The Potential For Divesting In Startups

Earlier this year, we discovered that Tinder is/was seemingly run by terrible men.  Ditto Snapchat.  And it prompted a conversation with a friend about moral hazards, modern tech investing, and the increasing problem that the current investment environment is bringing to light.

Basically, to paraphrase the conversation, imagine you were a VC who was approached by Tinder early on (yes, I know, they haven’t raised 3rd party money but that’s why this is a hypothetical question).  Because you’re a smart VC, you do your due diligence and spend enough time with the founding team to recognize that they have some rather serious problems, most prominent being that they don’t understand that sexual harassment is against the law.  But their app has promise and is gaining early traction.  What do you do?

First, let’s review the basic outcomes of all deals: investing/not investing and going big/going bust.  If you invest and they don’t go big, it is at worst a C-: VCs have to eventually invest in winners but they’re expected to back some losers along the way.  Don’t invest and they go big, you get some social ribbing for having missed the boat but probably don’t get fired; C- at worst.  Don’t invest and they bust, you don’t really get credit for having dodged a bullet because most things bust anyway, but we’ll give you a straight B anyway.

The problem is in the invest/go big condition.  If you invest and they go big, you are rewarded professionally, personally, financially, and socially: A+ doesn’t even begin to describe it.  Picking a winner is like winning the lottery, except instead of just a one-time payout, you get the gift that keeps on giving.  Other hot startups now want you in their deals.  You can leave and become an angel or even a super angel, or stay at your firm and ride that big win.  Or retire.

And when the companies are good and do good things, that isn’t terrible.  We can make an “absolute power corrupts absolutely” argument but that isn’t so much the Tinder dilemma.  The problem with Tinder is that you know that by investing, you are putting money in the hands of people who clearly aren’t ready to handle it.  You’ve seen them in action and you know that eventually these clowns will be sued and settle for an undisclosed amount of money because writing threatening texts and calling an employee a whore in meetings is more important to them than getting work done.

That is a real financial considerations: if the suit happens too early, before other people put in money and they gain traction, then the company will fold and you will lose your money.  But the mild ding you get for backing a failed company is going to be just that: mild.  You won’t be hounded by the press for investing in sexual harassers and nobody at your firm is going to caution you against the dangers of giving money to criminals – the biggest problem is the lost investment, not the reason it got lost.

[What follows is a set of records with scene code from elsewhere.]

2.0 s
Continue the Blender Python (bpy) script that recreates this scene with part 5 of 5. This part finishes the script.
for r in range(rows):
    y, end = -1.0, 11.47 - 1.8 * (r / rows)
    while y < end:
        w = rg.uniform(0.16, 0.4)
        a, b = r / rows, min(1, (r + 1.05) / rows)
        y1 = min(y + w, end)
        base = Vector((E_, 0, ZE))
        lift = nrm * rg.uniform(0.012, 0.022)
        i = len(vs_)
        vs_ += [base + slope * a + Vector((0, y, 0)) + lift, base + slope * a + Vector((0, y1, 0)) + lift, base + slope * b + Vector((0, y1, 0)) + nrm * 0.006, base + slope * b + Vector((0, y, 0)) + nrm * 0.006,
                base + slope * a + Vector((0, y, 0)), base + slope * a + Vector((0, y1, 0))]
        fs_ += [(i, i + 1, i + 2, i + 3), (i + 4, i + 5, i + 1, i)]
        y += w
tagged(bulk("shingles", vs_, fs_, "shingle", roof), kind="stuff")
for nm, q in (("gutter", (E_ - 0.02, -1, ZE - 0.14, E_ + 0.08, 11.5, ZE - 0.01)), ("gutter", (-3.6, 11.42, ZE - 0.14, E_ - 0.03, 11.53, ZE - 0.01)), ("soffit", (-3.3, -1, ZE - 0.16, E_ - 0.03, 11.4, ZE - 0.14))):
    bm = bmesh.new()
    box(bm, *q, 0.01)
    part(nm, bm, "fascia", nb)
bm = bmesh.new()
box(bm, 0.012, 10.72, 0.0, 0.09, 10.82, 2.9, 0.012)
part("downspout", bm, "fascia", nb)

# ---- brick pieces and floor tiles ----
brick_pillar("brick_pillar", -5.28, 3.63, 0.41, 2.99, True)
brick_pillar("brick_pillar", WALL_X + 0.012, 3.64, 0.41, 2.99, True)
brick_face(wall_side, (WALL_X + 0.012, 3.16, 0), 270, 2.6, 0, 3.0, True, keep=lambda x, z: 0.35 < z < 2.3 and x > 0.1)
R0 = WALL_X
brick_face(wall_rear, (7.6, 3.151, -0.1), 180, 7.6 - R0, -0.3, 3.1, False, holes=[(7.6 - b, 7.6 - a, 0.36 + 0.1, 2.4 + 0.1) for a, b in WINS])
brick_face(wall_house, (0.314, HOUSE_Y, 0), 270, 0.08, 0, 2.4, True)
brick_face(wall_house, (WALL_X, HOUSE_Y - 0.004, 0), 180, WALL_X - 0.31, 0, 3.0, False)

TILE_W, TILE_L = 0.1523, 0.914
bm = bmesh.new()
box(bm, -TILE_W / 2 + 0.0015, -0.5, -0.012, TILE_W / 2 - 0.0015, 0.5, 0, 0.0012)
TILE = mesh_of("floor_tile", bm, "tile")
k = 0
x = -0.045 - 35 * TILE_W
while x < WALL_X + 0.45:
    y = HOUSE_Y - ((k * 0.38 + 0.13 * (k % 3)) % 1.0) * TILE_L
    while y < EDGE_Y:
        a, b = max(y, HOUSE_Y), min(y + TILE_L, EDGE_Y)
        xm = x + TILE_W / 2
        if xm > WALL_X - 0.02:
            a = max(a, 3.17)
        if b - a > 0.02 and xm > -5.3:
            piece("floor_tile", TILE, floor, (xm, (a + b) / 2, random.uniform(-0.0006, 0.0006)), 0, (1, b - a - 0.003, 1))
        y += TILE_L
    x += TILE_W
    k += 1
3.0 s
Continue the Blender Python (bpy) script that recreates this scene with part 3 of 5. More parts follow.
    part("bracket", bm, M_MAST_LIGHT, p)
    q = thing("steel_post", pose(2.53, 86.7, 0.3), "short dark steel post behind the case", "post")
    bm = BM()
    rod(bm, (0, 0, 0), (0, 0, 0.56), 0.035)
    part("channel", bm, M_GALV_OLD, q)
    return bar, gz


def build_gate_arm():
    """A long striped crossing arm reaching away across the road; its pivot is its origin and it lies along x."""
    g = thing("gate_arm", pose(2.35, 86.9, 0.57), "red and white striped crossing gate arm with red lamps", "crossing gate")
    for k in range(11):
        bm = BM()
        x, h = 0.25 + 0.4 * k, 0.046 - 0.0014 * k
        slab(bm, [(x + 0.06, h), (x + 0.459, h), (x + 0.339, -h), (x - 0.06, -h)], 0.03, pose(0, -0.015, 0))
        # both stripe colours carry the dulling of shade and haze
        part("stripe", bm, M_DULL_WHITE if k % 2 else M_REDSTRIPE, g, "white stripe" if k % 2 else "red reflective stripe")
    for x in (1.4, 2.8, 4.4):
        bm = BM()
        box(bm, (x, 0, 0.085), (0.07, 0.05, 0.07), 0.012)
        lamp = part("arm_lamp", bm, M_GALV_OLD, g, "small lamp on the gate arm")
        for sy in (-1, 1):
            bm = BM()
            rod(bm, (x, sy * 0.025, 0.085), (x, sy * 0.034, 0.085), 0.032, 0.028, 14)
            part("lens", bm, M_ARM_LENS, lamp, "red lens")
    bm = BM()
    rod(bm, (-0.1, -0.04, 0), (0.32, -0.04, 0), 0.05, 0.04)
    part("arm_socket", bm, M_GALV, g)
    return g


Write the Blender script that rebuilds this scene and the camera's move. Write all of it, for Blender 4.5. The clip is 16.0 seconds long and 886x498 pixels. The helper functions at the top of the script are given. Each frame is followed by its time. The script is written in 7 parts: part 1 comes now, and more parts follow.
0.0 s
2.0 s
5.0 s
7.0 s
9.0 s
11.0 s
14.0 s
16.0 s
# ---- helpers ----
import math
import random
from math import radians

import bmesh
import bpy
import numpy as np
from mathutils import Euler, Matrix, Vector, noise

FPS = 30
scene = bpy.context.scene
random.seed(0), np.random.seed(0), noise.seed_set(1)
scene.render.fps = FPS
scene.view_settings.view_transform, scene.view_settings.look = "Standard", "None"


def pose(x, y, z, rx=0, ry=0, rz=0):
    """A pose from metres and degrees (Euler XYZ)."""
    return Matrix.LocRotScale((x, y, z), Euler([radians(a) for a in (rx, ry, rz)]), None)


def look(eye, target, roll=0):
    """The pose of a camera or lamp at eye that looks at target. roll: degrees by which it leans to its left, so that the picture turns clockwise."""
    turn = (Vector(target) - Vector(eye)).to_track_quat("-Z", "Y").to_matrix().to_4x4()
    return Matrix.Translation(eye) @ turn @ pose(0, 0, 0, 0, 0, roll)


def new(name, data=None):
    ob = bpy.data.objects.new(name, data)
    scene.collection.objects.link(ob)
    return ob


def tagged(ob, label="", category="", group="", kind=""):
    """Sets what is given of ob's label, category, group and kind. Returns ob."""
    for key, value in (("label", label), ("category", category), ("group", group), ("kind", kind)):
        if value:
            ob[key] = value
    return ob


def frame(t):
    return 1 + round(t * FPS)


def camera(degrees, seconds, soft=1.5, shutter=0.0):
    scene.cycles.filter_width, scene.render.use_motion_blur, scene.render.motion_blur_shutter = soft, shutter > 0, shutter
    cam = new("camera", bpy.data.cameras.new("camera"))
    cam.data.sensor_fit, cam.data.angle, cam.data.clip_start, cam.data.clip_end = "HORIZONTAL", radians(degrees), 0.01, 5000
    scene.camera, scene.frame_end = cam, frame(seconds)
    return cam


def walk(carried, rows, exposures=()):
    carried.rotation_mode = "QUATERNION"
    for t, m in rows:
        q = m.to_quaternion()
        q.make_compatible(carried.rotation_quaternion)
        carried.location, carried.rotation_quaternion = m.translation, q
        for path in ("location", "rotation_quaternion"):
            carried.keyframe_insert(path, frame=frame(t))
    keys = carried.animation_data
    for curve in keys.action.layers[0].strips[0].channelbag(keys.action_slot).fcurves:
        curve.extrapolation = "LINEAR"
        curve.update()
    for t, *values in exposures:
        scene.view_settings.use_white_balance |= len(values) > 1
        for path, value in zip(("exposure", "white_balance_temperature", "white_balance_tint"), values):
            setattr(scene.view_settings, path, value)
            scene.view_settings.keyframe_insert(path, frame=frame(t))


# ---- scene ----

And if you win, like Tinder has, then nobody is going to blame you for doing it in a morally bankrupt way.  Because Tinder has a valuation of $1B, early investors would be getting all of the glory without paying any of the costs.  I have yet to see an article calling out IAC for backing the folks that threatened to fire a female employee because of who she was dating and I’m not expecting to see it happen anytime soon.

And therein lies the issue.  Because we expect VCs to invest only based on financial returns, then the people with the most insight into the actual founding team of a company are the ones who are explicitly commanded not to pay attention whether investing in them is moral or not.  In the case of both Snapchat and Tinder, it is impossible to reasonably argue that the CEOs have acted with sound moral judgment.  And yet there is a sense in which it doesn’t matter.  Users, if they know, are unlikely to stop using the service in sufficient numbers to cause a ripple effect that would hurt the bottom line.  And even if they do, it is only the failure itself that matters, not the reason for it: you undergo no additional penalty as a VC for having backed the morally bankrupt.

This is a profoundly bizarre state of affairs.  Time and time again, very smart VCs write about how important founding teams are and how they are really investing in people and their ability to execute, rather than the quality of the idea itself.  So how is it that when a company fails because of the moral turpitude of their founders, we don’t hold both founders and VCs to task?  After all, if the sole job of VCs is to evaluate quality of a team, shouldn’t they be held accountable for bad teams?

One might argue that there is no way a VC could have known that Justin Mateen and Sean Rad would sexually harass Whitney Wolfe.  But I call bullshit.  If you’re investing in something, you’re spending enough time in the office to see the tone and tenor and you’re a part of that tone and tenor yourself.  If you’re not creating an environment where Wolfe can come to you with her concerns, you are failing as an investor and should have been named as an additional party in her lawsuit.

But that’s not the current state of affairs.  As long as VCs are known only for their financial wins and not the manner in which those wins occur, and those who pass for good moral reasons are not rewarded with social applause and professional accommodation, then it will continue to be irrelevant if startup founders behave in despicable ways.  Unless the penalty is that no one will invest in their success, there will be no reason to quit.

Side note: how ridiculous it is that Sean Rad thinks that the important issue with Wolfe is whether or not she is called a cofounder, not the fact that she was absolutely sexually harassed in a public and amazingly awful way within the company?  Also, don’t say that Justin Matten was and continues to be your best friend and that he voluntarily resigned.  Read the texts.